__OBJECTIVE__.
Which lines hold the word "Blender"? Show each of them.
........
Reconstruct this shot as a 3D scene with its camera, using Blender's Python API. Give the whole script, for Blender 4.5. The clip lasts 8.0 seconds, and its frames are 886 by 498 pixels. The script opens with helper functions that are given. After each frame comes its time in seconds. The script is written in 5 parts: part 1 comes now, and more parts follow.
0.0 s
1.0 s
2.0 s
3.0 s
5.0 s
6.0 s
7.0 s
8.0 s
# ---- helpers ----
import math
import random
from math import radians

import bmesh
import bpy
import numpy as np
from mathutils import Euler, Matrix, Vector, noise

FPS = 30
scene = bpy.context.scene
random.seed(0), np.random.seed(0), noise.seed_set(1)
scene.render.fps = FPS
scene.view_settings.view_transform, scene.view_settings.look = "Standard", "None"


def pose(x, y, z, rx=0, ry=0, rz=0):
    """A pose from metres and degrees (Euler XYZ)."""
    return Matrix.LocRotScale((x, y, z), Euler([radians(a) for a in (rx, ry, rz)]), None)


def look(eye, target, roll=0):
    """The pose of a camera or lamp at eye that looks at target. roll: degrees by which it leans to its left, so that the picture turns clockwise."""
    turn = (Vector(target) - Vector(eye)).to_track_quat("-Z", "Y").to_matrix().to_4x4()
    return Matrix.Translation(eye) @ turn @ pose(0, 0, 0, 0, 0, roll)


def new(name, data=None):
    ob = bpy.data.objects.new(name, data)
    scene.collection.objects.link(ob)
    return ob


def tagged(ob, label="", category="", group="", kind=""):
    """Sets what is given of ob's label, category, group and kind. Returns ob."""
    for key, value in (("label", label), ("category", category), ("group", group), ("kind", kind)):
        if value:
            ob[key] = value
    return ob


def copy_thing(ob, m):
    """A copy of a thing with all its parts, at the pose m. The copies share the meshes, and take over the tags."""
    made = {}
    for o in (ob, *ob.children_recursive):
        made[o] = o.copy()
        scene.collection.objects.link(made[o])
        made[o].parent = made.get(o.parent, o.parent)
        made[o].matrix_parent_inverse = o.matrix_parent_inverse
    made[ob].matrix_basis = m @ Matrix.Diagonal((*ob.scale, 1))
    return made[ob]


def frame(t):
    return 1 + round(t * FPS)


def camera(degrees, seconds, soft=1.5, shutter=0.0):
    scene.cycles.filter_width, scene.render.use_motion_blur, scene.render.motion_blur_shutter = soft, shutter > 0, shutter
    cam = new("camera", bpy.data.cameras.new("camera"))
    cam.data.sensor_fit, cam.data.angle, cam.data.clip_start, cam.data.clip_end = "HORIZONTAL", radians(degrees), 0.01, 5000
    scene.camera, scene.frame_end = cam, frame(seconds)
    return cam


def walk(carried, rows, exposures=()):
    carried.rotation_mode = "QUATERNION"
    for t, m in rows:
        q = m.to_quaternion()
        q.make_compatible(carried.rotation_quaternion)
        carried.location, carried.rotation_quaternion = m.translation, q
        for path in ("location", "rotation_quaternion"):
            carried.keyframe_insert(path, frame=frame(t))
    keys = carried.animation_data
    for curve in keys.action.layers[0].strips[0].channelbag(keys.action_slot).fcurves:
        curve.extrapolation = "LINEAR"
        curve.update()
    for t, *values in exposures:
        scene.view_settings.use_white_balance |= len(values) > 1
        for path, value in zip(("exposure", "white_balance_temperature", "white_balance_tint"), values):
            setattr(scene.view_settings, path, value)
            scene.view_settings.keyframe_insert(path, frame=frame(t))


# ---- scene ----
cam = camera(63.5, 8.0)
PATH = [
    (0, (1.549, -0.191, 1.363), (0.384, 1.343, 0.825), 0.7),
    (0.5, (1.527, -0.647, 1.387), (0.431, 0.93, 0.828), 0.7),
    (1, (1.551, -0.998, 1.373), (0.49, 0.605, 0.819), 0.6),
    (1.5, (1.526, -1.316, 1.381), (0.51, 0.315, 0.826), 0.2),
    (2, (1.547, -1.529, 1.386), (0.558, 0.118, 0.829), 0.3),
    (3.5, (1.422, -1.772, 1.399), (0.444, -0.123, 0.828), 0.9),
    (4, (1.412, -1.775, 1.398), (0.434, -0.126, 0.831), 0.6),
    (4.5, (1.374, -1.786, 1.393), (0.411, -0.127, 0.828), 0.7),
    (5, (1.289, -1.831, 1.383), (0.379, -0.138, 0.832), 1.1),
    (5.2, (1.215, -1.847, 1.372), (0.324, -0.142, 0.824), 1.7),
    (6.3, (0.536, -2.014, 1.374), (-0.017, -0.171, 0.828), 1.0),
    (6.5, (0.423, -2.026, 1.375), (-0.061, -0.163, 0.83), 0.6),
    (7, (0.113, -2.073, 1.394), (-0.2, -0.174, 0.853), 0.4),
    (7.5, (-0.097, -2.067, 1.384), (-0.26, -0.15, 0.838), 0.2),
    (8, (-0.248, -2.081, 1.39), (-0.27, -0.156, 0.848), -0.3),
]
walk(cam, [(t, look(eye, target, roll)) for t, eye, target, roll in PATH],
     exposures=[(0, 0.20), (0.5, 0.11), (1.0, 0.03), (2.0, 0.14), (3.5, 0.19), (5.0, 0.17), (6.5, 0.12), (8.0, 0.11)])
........
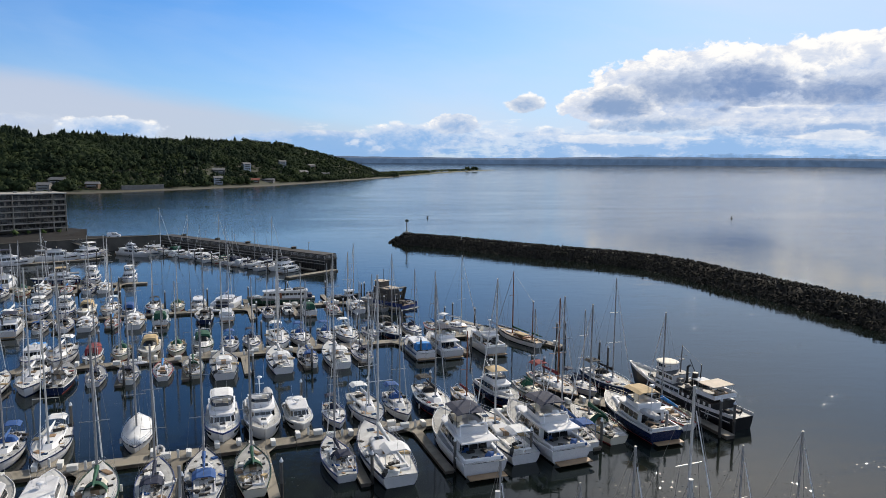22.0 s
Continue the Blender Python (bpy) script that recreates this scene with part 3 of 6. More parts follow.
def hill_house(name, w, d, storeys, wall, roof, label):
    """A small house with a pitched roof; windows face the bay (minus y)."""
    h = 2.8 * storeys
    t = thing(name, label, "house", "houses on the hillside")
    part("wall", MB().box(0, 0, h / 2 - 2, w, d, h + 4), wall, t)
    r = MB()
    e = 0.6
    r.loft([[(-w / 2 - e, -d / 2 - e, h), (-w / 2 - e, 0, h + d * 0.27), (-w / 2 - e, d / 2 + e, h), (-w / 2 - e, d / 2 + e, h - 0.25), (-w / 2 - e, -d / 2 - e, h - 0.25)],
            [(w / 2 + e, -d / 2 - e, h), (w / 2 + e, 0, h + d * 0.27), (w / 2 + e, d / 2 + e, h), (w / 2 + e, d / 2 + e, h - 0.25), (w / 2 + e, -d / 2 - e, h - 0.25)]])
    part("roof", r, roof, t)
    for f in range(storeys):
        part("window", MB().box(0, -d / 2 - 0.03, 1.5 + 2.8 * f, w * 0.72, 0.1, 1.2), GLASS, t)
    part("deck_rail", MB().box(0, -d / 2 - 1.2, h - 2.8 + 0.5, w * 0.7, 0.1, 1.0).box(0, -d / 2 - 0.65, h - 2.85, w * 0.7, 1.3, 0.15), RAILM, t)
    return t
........
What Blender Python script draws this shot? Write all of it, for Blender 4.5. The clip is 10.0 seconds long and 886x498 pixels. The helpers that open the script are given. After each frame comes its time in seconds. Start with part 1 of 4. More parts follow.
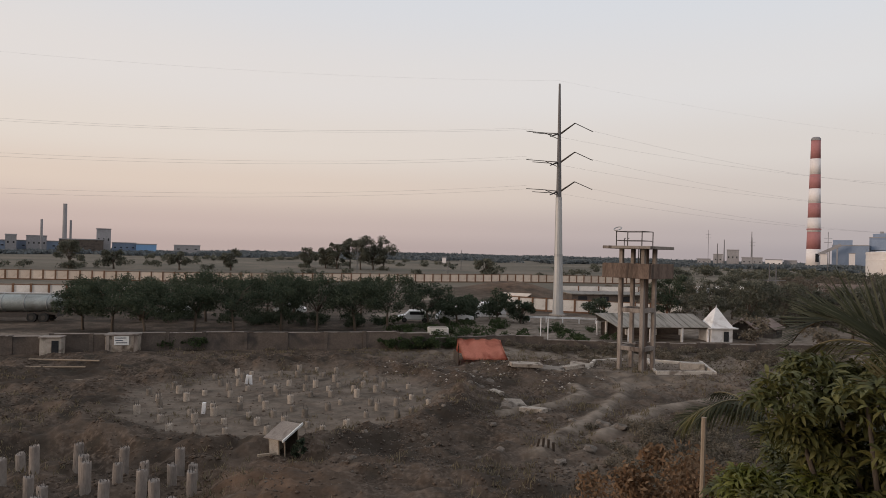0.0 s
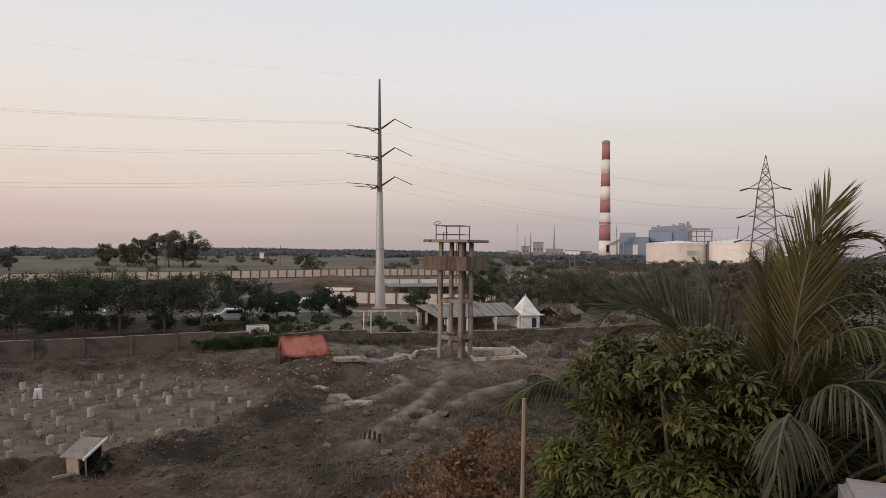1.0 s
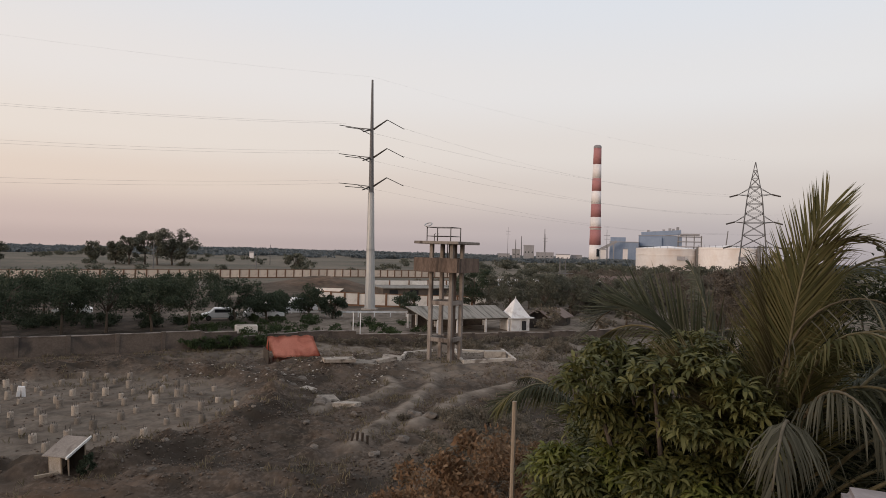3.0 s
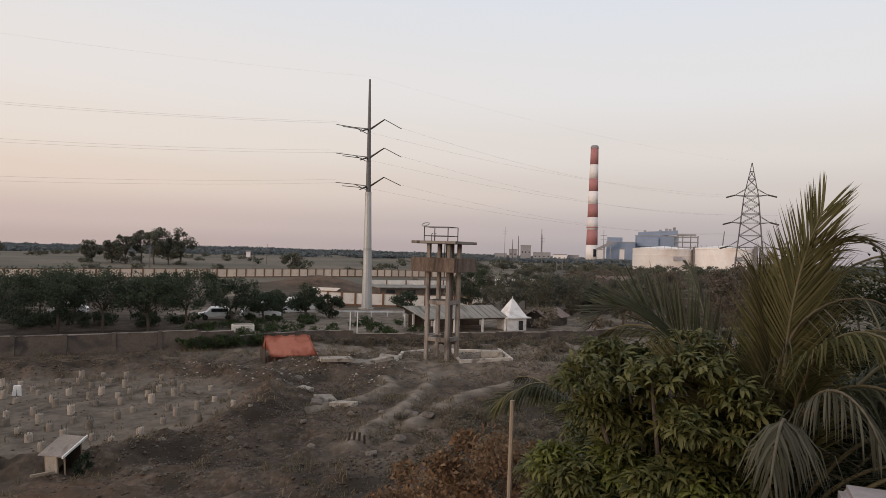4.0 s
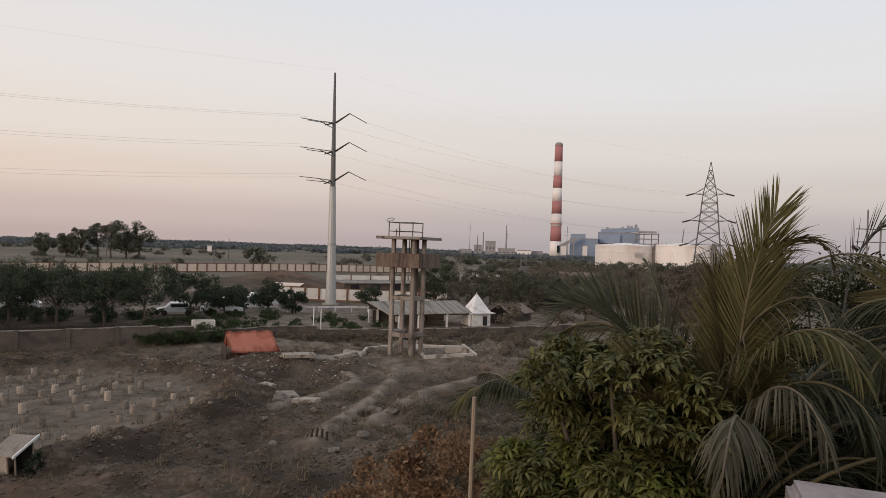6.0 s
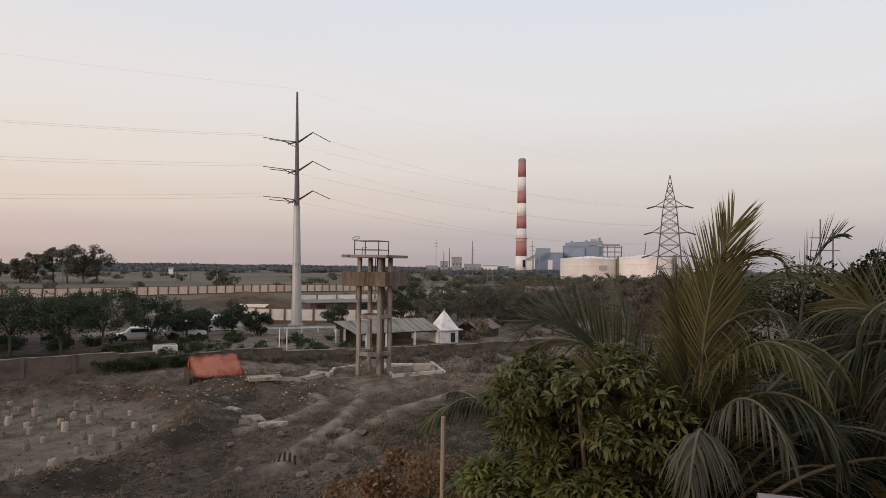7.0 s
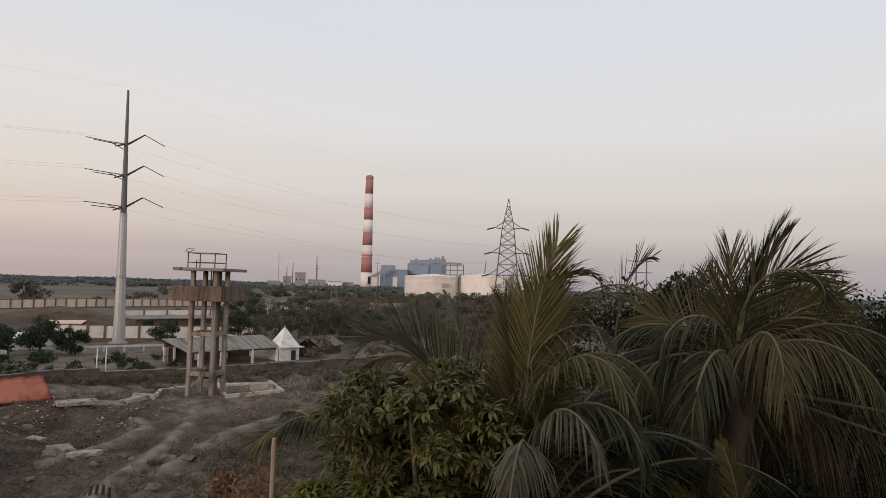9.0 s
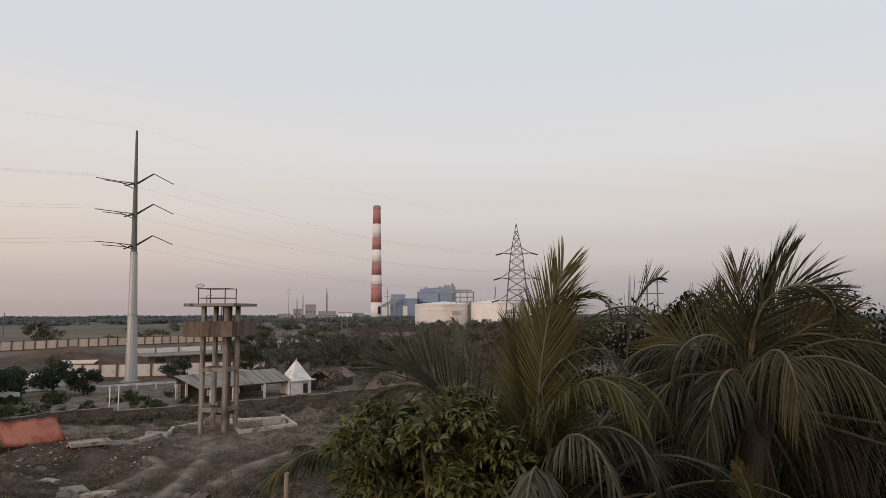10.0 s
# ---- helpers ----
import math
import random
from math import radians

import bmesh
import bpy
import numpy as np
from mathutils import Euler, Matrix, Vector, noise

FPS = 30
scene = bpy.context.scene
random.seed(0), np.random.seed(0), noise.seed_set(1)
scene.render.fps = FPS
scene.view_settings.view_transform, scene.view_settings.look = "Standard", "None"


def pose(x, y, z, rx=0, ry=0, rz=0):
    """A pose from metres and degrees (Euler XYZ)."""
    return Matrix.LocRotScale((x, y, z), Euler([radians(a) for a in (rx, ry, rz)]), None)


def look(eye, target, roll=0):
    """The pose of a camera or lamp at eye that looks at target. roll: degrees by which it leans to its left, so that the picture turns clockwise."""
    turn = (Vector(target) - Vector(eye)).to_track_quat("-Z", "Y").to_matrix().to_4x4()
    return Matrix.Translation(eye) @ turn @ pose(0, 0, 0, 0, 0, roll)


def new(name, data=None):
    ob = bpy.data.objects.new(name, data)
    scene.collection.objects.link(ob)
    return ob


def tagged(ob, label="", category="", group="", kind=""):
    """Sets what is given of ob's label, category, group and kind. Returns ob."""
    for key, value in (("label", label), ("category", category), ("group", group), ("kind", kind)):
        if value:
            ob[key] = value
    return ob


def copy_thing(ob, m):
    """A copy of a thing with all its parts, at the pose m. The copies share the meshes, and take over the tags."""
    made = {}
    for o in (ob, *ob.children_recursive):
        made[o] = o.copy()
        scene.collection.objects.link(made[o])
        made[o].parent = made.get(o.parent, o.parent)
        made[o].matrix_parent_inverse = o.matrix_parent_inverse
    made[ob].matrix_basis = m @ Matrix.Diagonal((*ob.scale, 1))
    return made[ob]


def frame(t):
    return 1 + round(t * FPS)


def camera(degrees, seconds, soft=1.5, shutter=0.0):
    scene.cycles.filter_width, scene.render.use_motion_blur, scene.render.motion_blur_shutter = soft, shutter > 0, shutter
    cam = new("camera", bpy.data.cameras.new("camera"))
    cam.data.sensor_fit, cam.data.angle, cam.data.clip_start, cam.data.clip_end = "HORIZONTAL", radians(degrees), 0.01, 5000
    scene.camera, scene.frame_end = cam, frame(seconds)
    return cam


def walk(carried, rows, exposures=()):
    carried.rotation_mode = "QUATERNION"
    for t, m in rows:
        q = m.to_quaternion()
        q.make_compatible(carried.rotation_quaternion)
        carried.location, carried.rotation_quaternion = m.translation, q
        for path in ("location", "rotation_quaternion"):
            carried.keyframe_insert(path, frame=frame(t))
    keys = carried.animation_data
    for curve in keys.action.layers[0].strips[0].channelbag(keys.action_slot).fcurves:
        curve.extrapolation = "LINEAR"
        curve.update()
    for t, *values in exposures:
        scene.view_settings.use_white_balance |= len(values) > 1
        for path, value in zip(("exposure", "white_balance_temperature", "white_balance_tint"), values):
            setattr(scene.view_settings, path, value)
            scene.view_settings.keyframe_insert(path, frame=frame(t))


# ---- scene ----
........
__THE REPLY__.
Reconstruct this shot as a 3D scene with its camera, using Blender's Python API. Give the whole script, for Blender 4.5. The clip lasts 8.0 seconds, and its frames are 886 by 498 pixels. The script opens with helper functions that are given. After each frame comes its time in seconds. The script is written in 5 parts: part 1 comes now, and more parts follow.
Continue the Blender Python (bpy) script that recreates this scene with part 3 of 6. More parts follow.
What Blender Python script draws this shot? Write all of it, for Blender 4.5. The clip is 10.0 seconds long and 886x498 pixels. The helpers that open the script are given. After each frame comes its time in seconds. Start with part 1 of 4. More parts follow.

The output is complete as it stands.